:: PROBLEM ::
Locate each line in the records containing "that". Copy it.

:: AVAILABLE DATA ::
----------
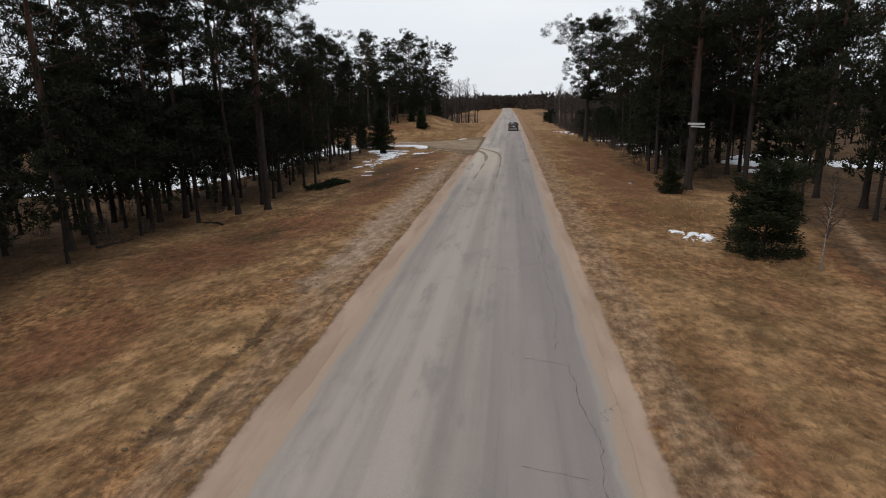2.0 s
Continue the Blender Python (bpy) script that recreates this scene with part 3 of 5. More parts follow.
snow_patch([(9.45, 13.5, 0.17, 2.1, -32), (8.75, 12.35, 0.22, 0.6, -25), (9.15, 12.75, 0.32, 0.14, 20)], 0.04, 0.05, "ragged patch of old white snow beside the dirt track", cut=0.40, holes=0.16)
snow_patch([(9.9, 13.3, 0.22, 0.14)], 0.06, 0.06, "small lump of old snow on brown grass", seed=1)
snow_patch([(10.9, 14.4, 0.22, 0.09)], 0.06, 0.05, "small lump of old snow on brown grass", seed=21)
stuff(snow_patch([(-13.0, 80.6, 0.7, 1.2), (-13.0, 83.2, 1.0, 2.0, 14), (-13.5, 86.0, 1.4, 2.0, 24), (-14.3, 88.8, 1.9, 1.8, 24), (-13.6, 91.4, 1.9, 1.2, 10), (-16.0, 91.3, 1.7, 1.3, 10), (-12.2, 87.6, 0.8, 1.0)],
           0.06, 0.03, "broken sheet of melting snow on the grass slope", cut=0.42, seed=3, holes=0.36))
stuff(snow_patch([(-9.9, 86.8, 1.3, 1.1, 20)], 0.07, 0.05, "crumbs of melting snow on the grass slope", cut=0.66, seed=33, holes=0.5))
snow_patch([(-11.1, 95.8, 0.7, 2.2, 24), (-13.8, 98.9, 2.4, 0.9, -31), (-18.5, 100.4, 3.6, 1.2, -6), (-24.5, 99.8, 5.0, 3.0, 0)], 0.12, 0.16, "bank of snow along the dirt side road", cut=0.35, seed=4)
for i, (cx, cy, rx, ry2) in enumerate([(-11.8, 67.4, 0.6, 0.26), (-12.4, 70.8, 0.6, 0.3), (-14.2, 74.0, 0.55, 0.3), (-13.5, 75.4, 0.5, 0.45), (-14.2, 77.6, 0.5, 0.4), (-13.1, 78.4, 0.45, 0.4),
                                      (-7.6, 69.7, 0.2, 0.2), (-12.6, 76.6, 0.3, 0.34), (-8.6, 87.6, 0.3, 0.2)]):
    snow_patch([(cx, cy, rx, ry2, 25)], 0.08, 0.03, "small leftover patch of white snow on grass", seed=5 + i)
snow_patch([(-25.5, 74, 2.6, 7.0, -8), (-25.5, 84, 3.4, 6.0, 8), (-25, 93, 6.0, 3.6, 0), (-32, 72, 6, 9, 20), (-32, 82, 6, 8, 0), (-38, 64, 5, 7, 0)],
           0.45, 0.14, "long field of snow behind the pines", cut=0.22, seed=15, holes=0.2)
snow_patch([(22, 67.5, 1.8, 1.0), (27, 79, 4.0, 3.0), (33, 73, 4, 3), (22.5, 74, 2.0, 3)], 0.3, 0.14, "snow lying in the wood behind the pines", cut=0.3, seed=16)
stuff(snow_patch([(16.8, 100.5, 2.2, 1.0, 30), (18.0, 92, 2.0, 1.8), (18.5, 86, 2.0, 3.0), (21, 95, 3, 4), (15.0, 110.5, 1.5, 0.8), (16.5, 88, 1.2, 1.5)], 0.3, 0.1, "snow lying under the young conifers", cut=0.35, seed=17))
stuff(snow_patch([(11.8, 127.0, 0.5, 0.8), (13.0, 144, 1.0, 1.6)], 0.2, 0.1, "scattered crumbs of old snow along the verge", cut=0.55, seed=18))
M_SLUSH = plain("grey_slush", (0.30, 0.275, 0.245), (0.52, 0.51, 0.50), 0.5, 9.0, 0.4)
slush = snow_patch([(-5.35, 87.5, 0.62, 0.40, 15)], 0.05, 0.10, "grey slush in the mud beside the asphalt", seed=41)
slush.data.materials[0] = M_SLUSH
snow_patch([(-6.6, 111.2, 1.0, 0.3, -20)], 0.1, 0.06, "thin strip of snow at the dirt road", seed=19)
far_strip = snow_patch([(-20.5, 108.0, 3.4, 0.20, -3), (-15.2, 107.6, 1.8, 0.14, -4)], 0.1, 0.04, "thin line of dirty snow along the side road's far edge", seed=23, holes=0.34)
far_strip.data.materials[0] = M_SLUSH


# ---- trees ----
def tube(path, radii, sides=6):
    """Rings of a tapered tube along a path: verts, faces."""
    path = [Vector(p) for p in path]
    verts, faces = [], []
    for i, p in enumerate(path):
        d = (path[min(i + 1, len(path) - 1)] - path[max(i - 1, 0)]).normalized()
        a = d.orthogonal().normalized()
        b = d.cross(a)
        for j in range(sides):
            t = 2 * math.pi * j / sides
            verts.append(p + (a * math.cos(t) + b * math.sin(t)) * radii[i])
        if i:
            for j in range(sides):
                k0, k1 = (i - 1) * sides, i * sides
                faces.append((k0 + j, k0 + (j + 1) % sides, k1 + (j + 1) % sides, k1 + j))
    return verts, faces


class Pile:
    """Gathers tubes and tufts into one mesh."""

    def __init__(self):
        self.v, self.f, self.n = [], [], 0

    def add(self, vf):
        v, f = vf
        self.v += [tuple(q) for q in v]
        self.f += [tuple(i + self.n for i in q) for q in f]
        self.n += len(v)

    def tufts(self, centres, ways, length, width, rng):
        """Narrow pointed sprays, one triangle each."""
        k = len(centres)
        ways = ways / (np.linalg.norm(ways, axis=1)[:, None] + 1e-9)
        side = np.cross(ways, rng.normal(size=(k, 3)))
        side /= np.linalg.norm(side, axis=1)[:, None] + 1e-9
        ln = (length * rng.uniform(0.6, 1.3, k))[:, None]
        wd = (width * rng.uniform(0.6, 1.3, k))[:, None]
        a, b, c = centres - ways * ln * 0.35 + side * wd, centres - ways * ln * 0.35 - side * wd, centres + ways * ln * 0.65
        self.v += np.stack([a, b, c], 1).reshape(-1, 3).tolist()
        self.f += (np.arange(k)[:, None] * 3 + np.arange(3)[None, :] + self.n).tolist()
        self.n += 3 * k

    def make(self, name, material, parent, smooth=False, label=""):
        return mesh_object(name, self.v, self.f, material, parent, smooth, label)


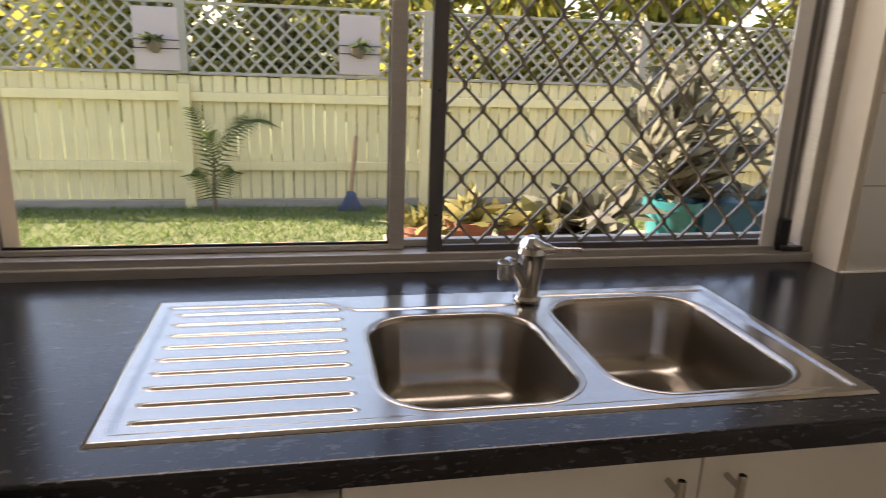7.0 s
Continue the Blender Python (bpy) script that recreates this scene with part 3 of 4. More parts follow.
----------
:: EXPECTED OUTPUT ::
Continue the Blender Python (bpy) script that recreates this scene with part 3 of 5. More parts follow.
Continue the Blender Python (bpy) script that recreates this scene with part 3 of 4. More parts follow.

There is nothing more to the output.